For a $250M technology company needing to track on-time delivery rates, quality issues, invoice accuracy, and responsiveness across 800+ active vendors, Ramp offers no native supplier performance scorecard mechanism. Ramp's own blog on supplier scorecards states explicitly: "While Ramp doesn't create supplier scorecards, our procurement software complements your evaluation efforts by automating key purchasing workflows, centralizing vendor data, and ensuring policy compliance." Ramp's vendor management module, per its help documentation, surfaces data such as total spend, tax details, contract dates, and recent bill or card transactions per vendor profile; it does not collect or aggregate operational KPIs like on-time delivery rate, defect/quality flags, or responsiveness time.

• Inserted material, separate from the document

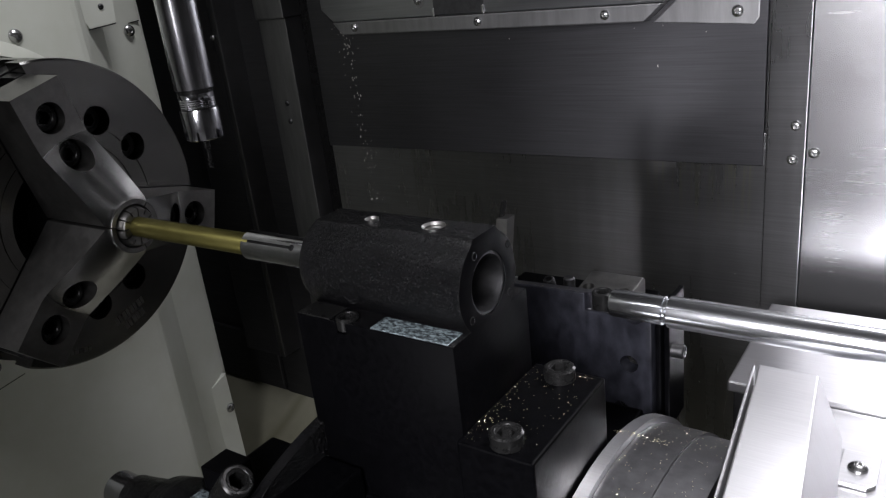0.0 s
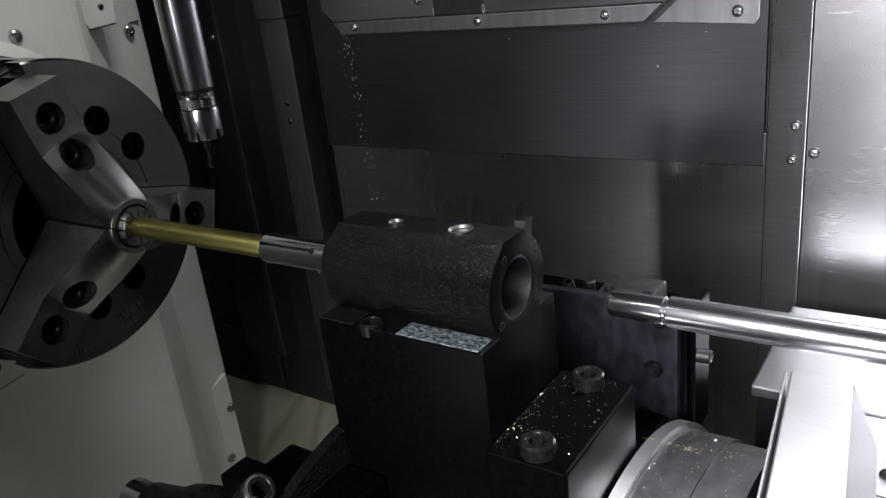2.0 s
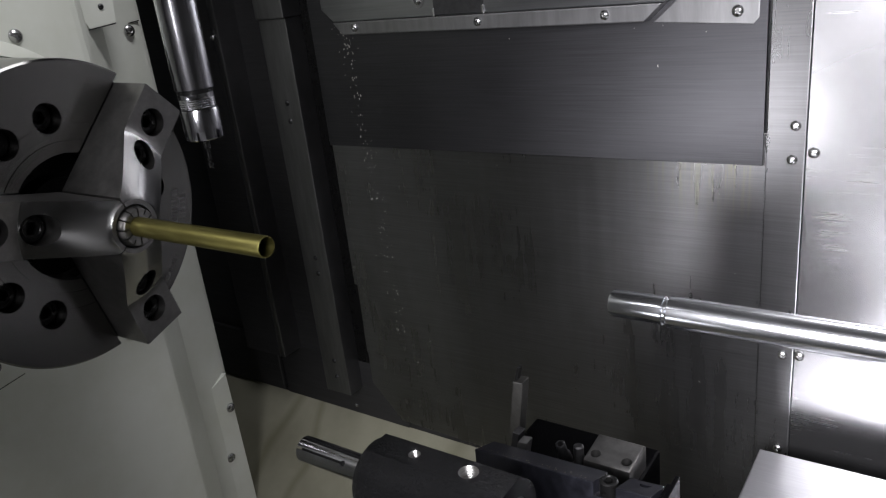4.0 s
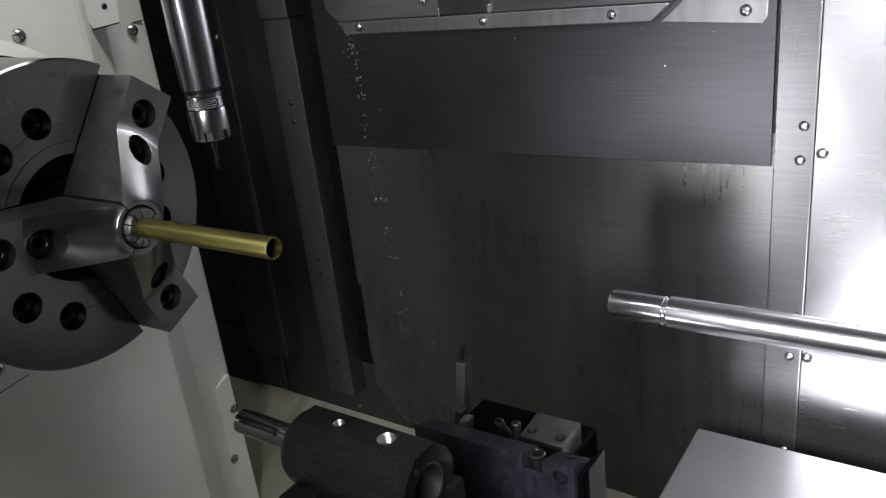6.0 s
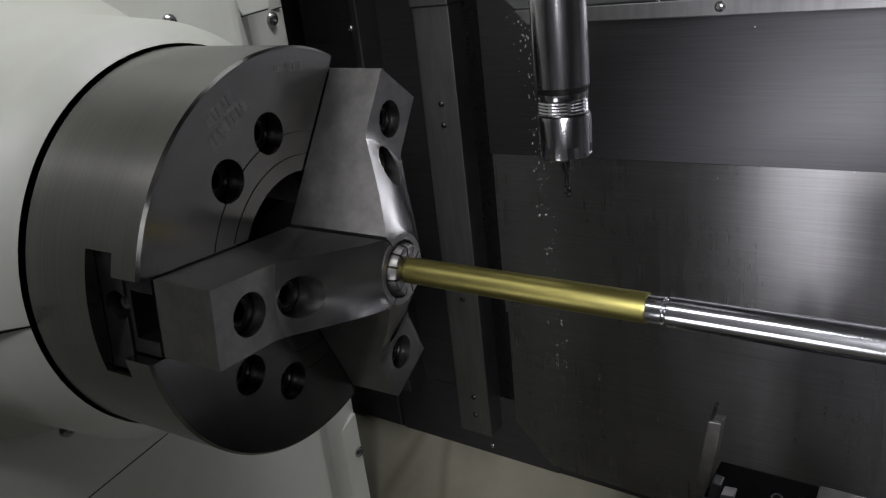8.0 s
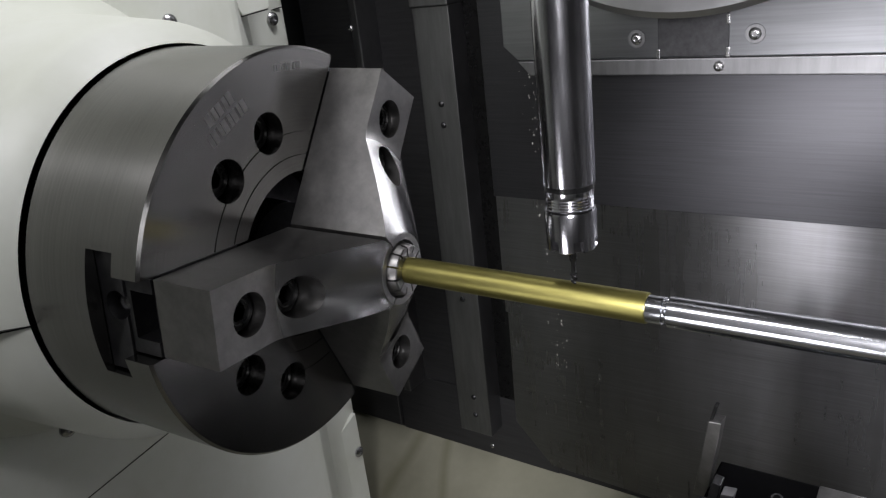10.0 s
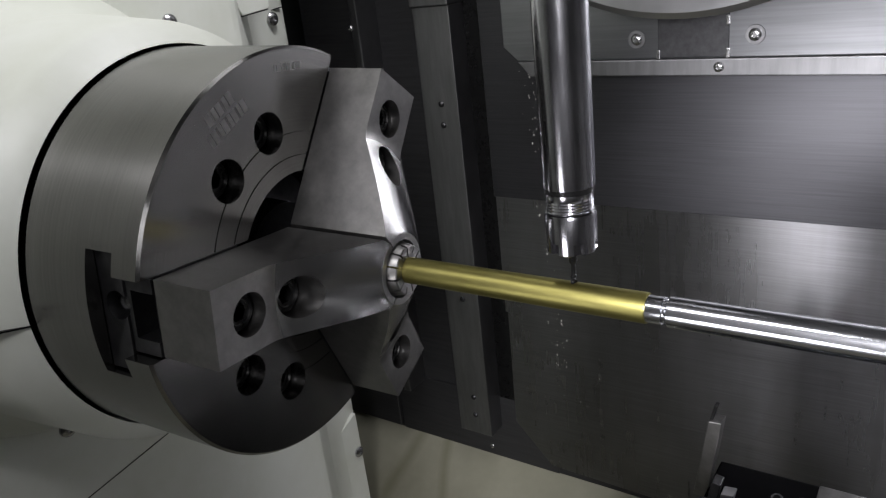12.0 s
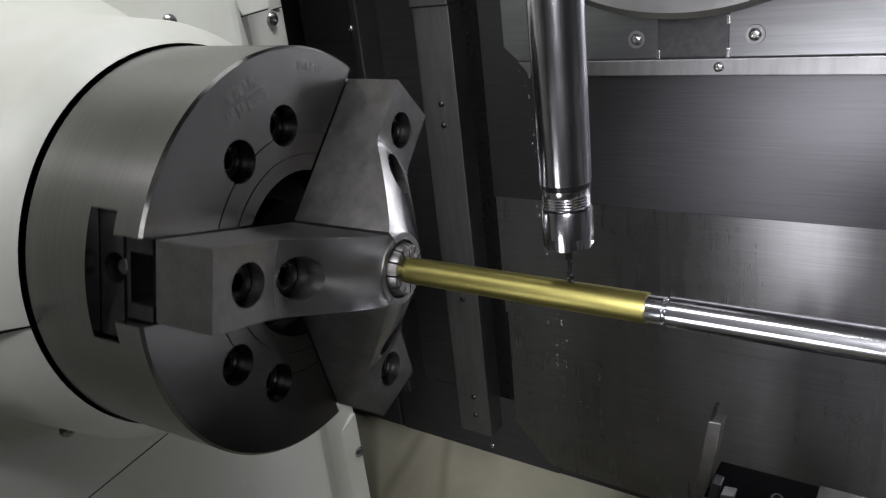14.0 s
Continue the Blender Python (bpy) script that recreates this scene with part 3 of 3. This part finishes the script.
    part("wedge", prism([(0.2270, -0.0925), (0.2315, -0.0725), (0.2400, -0.0715), (0.2360, -0.0925)], 0.162, 0.172, "Y", bevel=0.0006), SHEET, block, "pale steel spacer")
    part("wedge_back", prism([(0.2190, -0.0925), (0.2240, -0.0690), (0.2300, -0.0700), (0.2255, -0.0925)], 0.168, 0.178, "Y", bevel=0.0006), STEEL_DARK, block)
    clamp = part("clamp", prism([(0.165, -0.0800), (0.165, -0.0735), (0.196, -0.0700), (0.200, -0.0730), (0.200, -0.0925), (0.168, -0.0925)], 0.2870, 0.3245, "X", bevel=0.0012), STEEL_JAW, block, "worn steel clamp with two holes")
    for x in (0.2935, 0.3185):
        cut(clamp, lathe([(-0.088, 0.0042), (-0.06, 0.0042)], 24, "Z", (x, 0.1745, 0)))
        part("clamp_hole", lathe([(-0.0850, 0.0041), (-0.0845, 0.0030), (-0.0870, 0.0030)], 24, "Z", (x, 0.1745, 0)), BOLT_BLACK, clamp, smooth=True)
    resharp(clamp, 30)
    nozzle = lathe([(-0.0925, 0.0060), (-0.084, 0.0056), (-0.080, 0.0040), (-0.0700, 0.0040), (-0.0690, 0.0034), (-0.0690, 0.0024), (-0.078, 0.0024)], 24, "Z")
    bmesh.ops.transform(nozzle, matrix=Matrix.Translation((0.2655, 0.170, -0.069)) @ Matrix.Rotation(radians(22), 4, "X") @ Matrix.Translation((0, 0, 0.069)), verts=nozzle.verts)
    part("nozzle", nozzle, STEEL_DARK, block, "short coolant nozzle", smooth=True)
    part("stud", lathe([(-0.0925, 0.0060), (-0.082, 0.0052), (-0.080, 0.0040), (-0.0665, 0.0040), (-0.0655, 0.0030)], 24, "Z", (0.2815, 0.170, 0)), STEEL_DARK, block, smooth=True)
    block.location.z = -0.008
    for x, y, z in ((0.2550, 0.158, -0.0895), (0.2745, 0.160, -0.0890)):
        part("grub", lathe([(z - 0.003, 0.0046), (z + 0.003, 0.0042), (z + 0.004, 0.0030)], 20, "Z", (x, y, 0)), BOLT_BLACK, block, smooth=True)
    # drum and discs below
    pts = [(0.135 * math.cos(radians(30 * k + 15)), -0.245 + 0.135 * math.sin(radians(30 * k + 15))) for k in range(12)]
    part("drum", prism(pts, 0.238, 0.366, "X", bevel=0.003), BLACK_OXIDE, base, "black faceted drum")
    part("drum_disc", lathe([(0.228, 0.164), (0.231, 0.168), (0.2375, 0.168)], 96, "X", (0, -0.01, -0.245)), CAST_BLACK, base, smooth=True)
    part("base_strip", box(0.2285, 0.300, -0.044, -0.0335, -0.128, -0.118, 0.001, 2), SHEET, base, "pale base strip")
    part("hub_ring", lathe([(0.3648, 0.146), (0.366, 0.1500), (0.3725, 0.1500), (0.3725, 0.144)], 96, "X", (0, 0.02, -0.245)), SHEET, base, "bright curved hub ring", smooth=True)
    part("hub", lathe([(0.3727, 0.1465), (0.3970, 0.1465), (0.3972, 0.1450), (0.4185, 0.1450)], 96, "X", (0, 0.02, -0.245)), STEEL_DARK, base, "turned steel hub dusted with chips", smooth=True)
    # second holder, lower on the drum
    second = part("tool_holder", lathe([(0.126, 0.0125), (0.133, 0.0135), (0.150, 0.0165), (0.158, 0.021), (0.170, 0.0235), (0.262, 0.0235)], 64, "X", (0, -0.083, -0.130)), CAST_BLACK, base, "black tool holder lower on the drum", smooth=True)
    part("end_cap", lathe([(0.108, 0.0085), (0.109, 0.0105), (0.1255, 0.0105)], 40, "X", (0, -0.083, -0.130)), HOLDER, second, "bright end cap", smooth=True)
    part("holder_foot", box(0.196, 0.262, -0.085, -0.035, -0.120, -0.098, 0.002, 2), BLACK_OXIDE, second)
    part("foot_block", box(0.198, 0.217, -0.0835, -0.0665, -0.104, -0.0850, 0.001, 2), BLACK_OXIDE, second)
    part("wet_ledge", box(0.196, 0.224, -0.0925, -0.0840, -0.1045, -0.0985, 0.001, 2), WET, second, "worn ledge, wet sparkle painted in pale patches")
    s = cap_screw(0.0082, 0.022, 0.0046)
    bmesh.ops.transform(s, matrix=Matrix.Translation((0.2310, -0.086, -0.0800)) @ Matrix.Rotation(radians(-48), 4, "Y"), verts=s.verts)
    part("holder_bolt", s, BOLT_BLACK, second, smooth=True)
    # folded sheet covers of the carriage
    sheet = part("folded_cover", prism([(0.4225, -0.0700), (0.4500, -0.0700), (0.4623, -0.1026), (0.4623, -0.150), (0.4603, -0.150), (0.4603, -0.1030), (0.4486, -0.0720), (0.4245, -0.0720), (0.4245, -0.150), (0.4225, -0.150)], -0.16, 0.094, "Y", bevel=0.0008),
                 SHEET, base, "bright folded sheet cover")
    rim = part("cover_edge", box(0.4196, 0.4210, -0.16, 0.092, -0.125, -0.0695, 0.0004, 1), SHEET, sheet)
    for o in (sheet, rim):                 # the cover stands slightly askew
        for v in o.data.vertices:
            v.co.x += (0.094 - v.co.y) * 0.10
    part("bracket", prism([(0.4585, 0.114), (0.4585, 0.146), (0.4775, 0.146), (0.4775, 0.119), (0.4735, 0.114)], -0.1458, -0.1435, "Z", bevel=0.0006), SHEET, base)
    dome_screw(base, (0.4676, 0.130, -0.1435), 0.0052, SCREW, "+Z")
    part("carriage_plate", box(0.383, 0.74, 0.190, 0.318, -0.150, -0.142, 0.0012, 2), SHEET, base, "bright flat carriage cover")
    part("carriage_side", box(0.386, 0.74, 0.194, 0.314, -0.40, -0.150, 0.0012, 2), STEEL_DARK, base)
    part("carriage_floor", box(0.432, 0.74, -0.16, 0.1895, -0.18, -0.146, 0.0012, 2), SHEET, base, "bright flat carriage cover")
    # brass chips strewn over the flange, plate and hub
    chips = bmesh.new()
    rng = random.Random(7)

    def chip(x, y, z, size=1.0):
        r = rng.uniform(0.0001, 0.00032) * size
        a = rng.uniform(0, 6.28)
        vs = [chips.verts.new((x + r * math.cos(a + k * 2.1) * (1 if k else 1.8), y + r * math.sin(a + k * 2.1), z + rng.uniform(0.00005, 0.0004) * size)) for k in range(3)]
        tip = chips.verts.new((x, y, z + rng.uniform(0.0002, 0.0006) * size))
        for k in range(3):
            chips.faces.new((vs[k], vs[(k + 1) % 3], tip))
    for _ in range(170):
        chip(0.328 + 0.034 * rng.random() ** 1.5, rng.uniform(-0.036, 0.034), -0.0598)
    for _ in range(230):
        x, y = rng.uniform(0.374, 0.416), rng.uniform(-0.06, 0.09)
        chip(x, y, -0.245 + math.sqrt((0.1465 if x < 0.3975 else 0.1450) ** 2 - (y - 0.02) ** 2))
    for _ in range(70):
        chip(rng.uniform(0.368, 0.396), rng.uniform(0.033, 0.0365), -0.0880)
    for _ in range(60):
        chip(rng.uniform(0.21, 0.318), rng.uniform(0.1135, 0.118), -0.0565, 1.3)
    for _ in range(80):
        chip(rng.uniform(0.24, 0.286), rng.uniform(0.141, 0.165), -0.0998, 1.5)
    for _ in range(30):
        chip(rng.uniform(0.232, 0.322), rng.uniform(-0.009, 0.009), 0.0243, 0.45)
    tagged(part("brass_chips", chips, BRASS_CHIP, base, "scattered fine brass chips"), kind="stuff")
    return base


turret = build_turret()


# ---- movements ----
def motions():
    walk(rod, [(t, pose(-s, 0, 0)) for t, s in SLIDE])
    spin = ((0, -14.8), (3.2, -14.8), (3.6, 0), (4.2, 75), (4.8, 160), (5.3, 175.2), (13.9, 175.2), (14.0, 165.5))
    walk(chuck, [(t, pose(*CHUCK_AT, a, *CHUCK_TILT)) for t, a in spin])
    walk(tube, [(t, pose(0, 0, 0, a)) for t, a in spin])
    sink = ((0, 0), (7.8, 0), (8.0, -0.0005), (8.2, -0.001), (8.8, -0.012), (9.6, -0.034), (10.3, -0.0385), (14.0, -0.0385))
    walk(cover, [(t, pose(0, 0, z * 1.2)) for t, z in sink])
    feed = ((0, 0, 0.001), (7.7, 0, 0.001), (8.2, -0.001, 0), (9.6, 0, -0.032), (10.3, 0.0, -0.0385), (10.7, 0.0006, -0.0385), (11.0, -0.0004, -0.0385), (11.5, 0.0, -0.0385),
            (12.0, 0.0, -0.0385), (12.5, -0.0018, -0.0385), (13.0, 0.0008, -0.0385), (13.5, -0.0012, -0.0385), (14.0, -0.0016, -0.037))
    walk(spindle, [(t, pose(x, 0, z)) for t, x, z in feed])
    walk(turret, [(t, pose(x, y, z)) for t, x, y, z in TURRET])


TURRET = [(0, 0, 0, 0), (1.6, 0, 0, 0), (1.8, 0.006, 0, 0), (2.0, 0.015, 0, 0), (2.1, 0.018, 0, -0.006), (2.2, 0.021, 0.0005, -0.027), (2.3, 0.017, 0.001, -0.048), (2.4, 0.016, 0.002, -0.068), (2.5, 0.0145, 0.005, -0.089),
          (2.6, 0.012, 0.009, -0.116), (2.7, 0.010, 0.012, -0.134), (2.8, 0.008, 0.014, -0.145), (2.9, 0.007, 0.015, -0.149), (3.2, 0.007, 0.015, -0.149),
          (4.0, -0.007, 0.014, -0.149), (4.8, -0.054, 0.010, -0.143), (5.3, -0.0650, 0.009, -0.1395), (14.0, -0.0650, 0.009, -0.1395)]
motions()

The Reporting Agent and AI Reporting tools support spend-based queries by vendor, department, and category, but the underlying data model contains only financial transaction data, not receipt confirmation timestamps relative to promised delivery dates, quality issue logs, or supplier response time records.

Limitations

Ramp has no mechanism to calculate or display on-time delivery rate, quality issue counts, or responsiveness scores for this buyer's 800+ vendor base; the platform's data model stops at payment and spend, so none of the four scorecard dimensions the buyer requires can be generated natively. A dedicated SRM or procurement analytics tool (or ERP-side supplier performance module) would be required to fill this gap entirely.